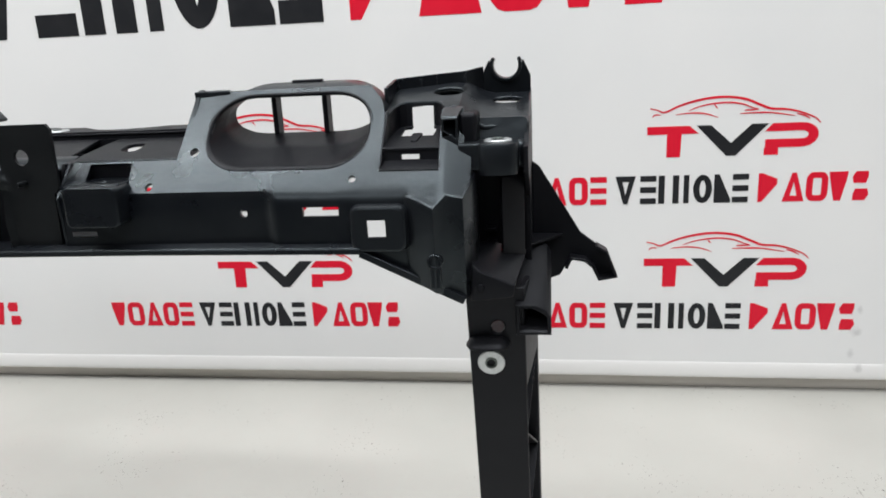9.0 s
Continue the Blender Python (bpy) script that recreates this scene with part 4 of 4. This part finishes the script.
holes = [oval[::-1], disc(0.1752, rz(0.4415), 0.0030, 0.0036), disc(0.1490, rz(0.4220), 0.0026, 0.0032), disc(0.2862, rz(0.4240), 0.0026), disc(0.2142, rz(0.4040), 0.0026), rect(0.2550, rz(0.4020), 0.2785, rz(0.4080)), rect(0.2925, rz(0.3800), 0.3145, rz(0.4060)), rect(0.0910, rz(0.3895), 0.1090, rz(0.3935)), rect(0.1020, rz(0.4260), 0.1330, rz(0.4362))]
rshell = part("right_top_shell", sheet(right_bend, out, holes, th=0.0028, step=0.0028), PLASTIC, panel, "moulded black plastic top shell round an oval air duct", bevel=0.0005)
part("shell_rim", bar((0.0890, -0.0262, 0.4368), (0.1642, -0.0262, 0.4368), 0.0034, 0.0026), PLASTIC, rshell, bevel=0.0011, segments=3)
part("shell_end", sheet(side(0.0845), [(-0.0440, 0.379), (-0.0025, 0.379), (-0.0025, 0.4400), (-0.015, 0.4385), (-0.0260, 0.4370), (-0.0455, 0.4165)], th=0.002), PLASTIC, rshell, bevel=0.0004)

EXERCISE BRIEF
Without the pictures, copy the material exactly as given.

TASK OUTPUT
9.0 s
Continue the Blender Python (bpy) script that recreates this scene with part 4 of 4. This part finishes the script.
holes = [oval[::-1], disc(0.1752, rz(0.4415), 0.0030, 0.0036), disc(0.1490, rz(0.4220), 0.0026, 0.0032), disc(0.2862, rz(0.4240), 0.0026), disc(0.2142, rz(0.4040), 0.0026), rect(0.2550, rz(0.4020), 0.2785, rz(0.4080)), rect(0.2925, rz(0.3800), 0.3145, rz(0.4060)), rect(0.0910, rz(0.3895), 0.1090, rz(0.3935)), rect(0.1020, rz(0.4260), 0.1330, rz(0.4362))]
rshell = part("right_top_shell", sheet(right_bend, out, holes, th=0.0028, step=0.0028), PLASTIC, panel, "moulded black plastic top shell round an oval air duct", bevel=0.0005)
part("shell_rim", bar((0.0890, -0.0262, 0.4368), (0.1642, -0.0262, 0.4368), 0.0034, 0.0026), PLASTIC, rshell, bevel=0.0011, segments=3)
part("shell_end", sheet(side(0.0845), [(-0.0440, 0.379), (-0.0025, 0.379), (-0.0025, 0.4400), (-0.015, 0.4385), (-0.0260, 0.4370), (-0.0455, 0.4165)], th=0.002), PLASTIC, rshell, bevel=0.0004)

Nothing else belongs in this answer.